** start Listed entries **

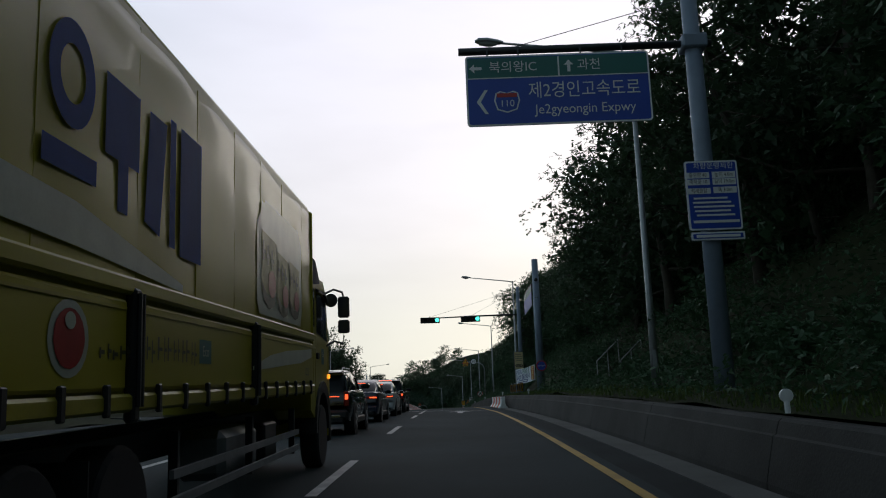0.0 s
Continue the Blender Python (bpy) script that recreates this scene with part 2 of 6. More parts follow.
def round_outline(w, h, r, n=4, cx=0.0, cz=0.0):
    pts = []
    for x, z, a0 in ((w / 2 - r, h / 2 - r, 0), (-w / 2 + r, h / 2 - r, 90), (-w / 2 + r, -h / 2 + r, 180), (w / 2 - r, -h / 2 + r, 270)):
        for k in range(n + 1):
            a = radians(a0 + 90 * k / n)
            pts.append((cx + x + r * math.cos(a), cz + z + r * math.sin(a)))
    return pts


def disc_outline(r, n=28, cx=0.0, cz=0.0):
    return [(cx + r * math.cos(2 * math.pi * k / n), cz + r * math.sin(2 * math.pi * k / n)) for k in range(n)]


def writing(body, size, material, parent, x, y, z, name="lettering", wide=1.0, up=None, bold=0.0):
    """Built-in lettering as a mesh, centred at x, z on a board whose face looks along -y at y."""
    cu = bpy.data.curves.new(name, "FONT")
    cu.body, cu.size, cu.align_x, cu.align_y, cu.resolution_u = body, size, "CENTER", "CENTER", 3
    cu.offset = bold
    tmp = bpy.data.objects.new(name, cu)
    me = tmp.to_mesh().copy()
    tmp.to_mesh_clear()
    bpy.data.objects.remove(tmp)
    me.materials.clear()
    me.materials.append(material)
    return part(name, me, material, parent, at=(up or pose(x, y, z, 90)) @ Matrix.Diagonal((wide, 1, 1, 1)))



def forget(models):
    for ob in models:
        for o in (*ob.children_recursive, ob):
            bpy.data.objects.remove(o)


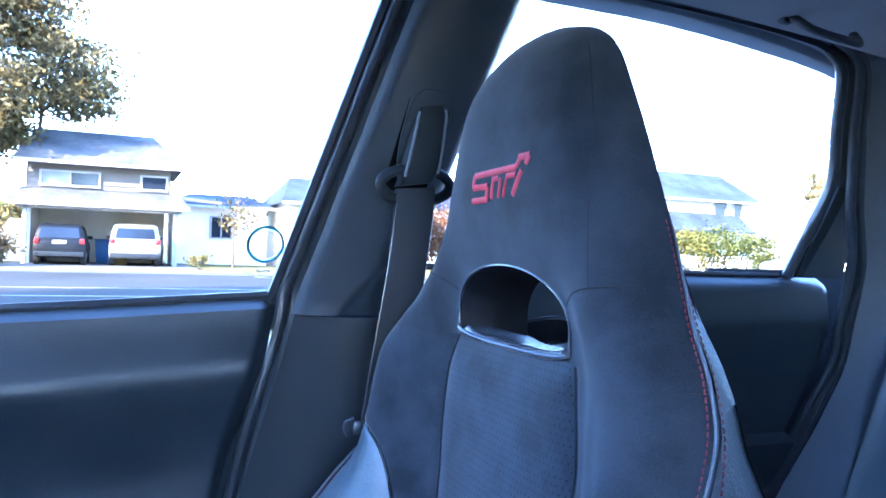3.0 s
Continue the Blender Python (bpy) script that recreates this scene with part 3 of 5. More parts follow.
    for x in np.concatenate([np.linspace(-.308, -.25, 16), np.linspace(-.245, -.11, 14), np.linspace(-.105, .018, 44), np.linspace(.022, .205, 30)]):
        y0 = float(yo(x))
        t, e, b = float(zt(x)), float(ze(x)), float(zb(x))
        pk = float(sstep(-.100, -.095, x) * sstep(.013, .008, x))
        row = [(x, .712, t + .002)]
        for q in np.linspace(0, 1, 16):
            y = .705 + (y0 + .008 - .705) * q
            z = t + (e - t) * q ** 1.3
            row.append((x, y, z - .034 * pk * float(sstep(.10, .16, q) * sstep(.78, .72, q))))
        row += [(x, y0 + .003, e - .002), (x, y0, e - .006), (x, y0 - .001, (e + b) / 2), (x, y0, b), (x, y0 + .006, b - .002), (x, y0 + .003, b - .006),
                (x, y0 + .006, b - .018), (x, y0 + .018, b - .034), (x, y0 + .040, b - .043), (x, .712, b - .043)]
        rows.append(row)
    part("armrest", surf(rows), PLASTIC, door, "black armrest with a pull pocket")
    face = [[(x, float(yo(x)) - .0022 + k[0], float(ze(x)) * (1 - k[1]) + float(zb(x)) * k[1]) for k in ((.006, -.12), (.0, .0), (-.0006, .5), (.0, .96), (.004, 1.03))]
            for x in np.linspace(-.300, .021, 40)]
    part("armrest_strip", surf(face), STRIP, door, "glossy graphite strip on the armrest")
    # The strip's top highlight, modelled as a silver bead.
    part("strip_edge", tube([(x, float(yo(x)) + .0012, float(ze(x)) + .0012) for x in np.linspace(-.298, .021, 40)], np.linspace(.0024, .0034, 40), 8), SILVER, door, "silver bead for the highlight along the armrest strip")
    # Thin highlight under strip and pad, drawn in the pale trim colour.
    part("lower_edge", tube([(x, float(yo(x)) + .001, float(zb(x)) - .004) for x in np.linspace(-.298, .19, 50)], .0011, 6), TRIM, door)
    pad = []
    for x in np.concatenate([.023 + .012 * np.linspace(0, 1, 7) ** 2, np.linspace(.04, .17, 16), .17 + .034 * np.sin(np.linspace(0.1, math.pi / 2, 9))]):
        y0, t, b = float(yo(min(x, .185))), float(zt(x)), float(zb(x))
        k = math.exp(-((x - .023) / .004) ** 2) * .004 + .022 * float(sstep(.175, .204, x)) ** 2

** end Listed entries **

Check every line of the listing for the string "Blender" and report how many lines have it, as a number alone.

2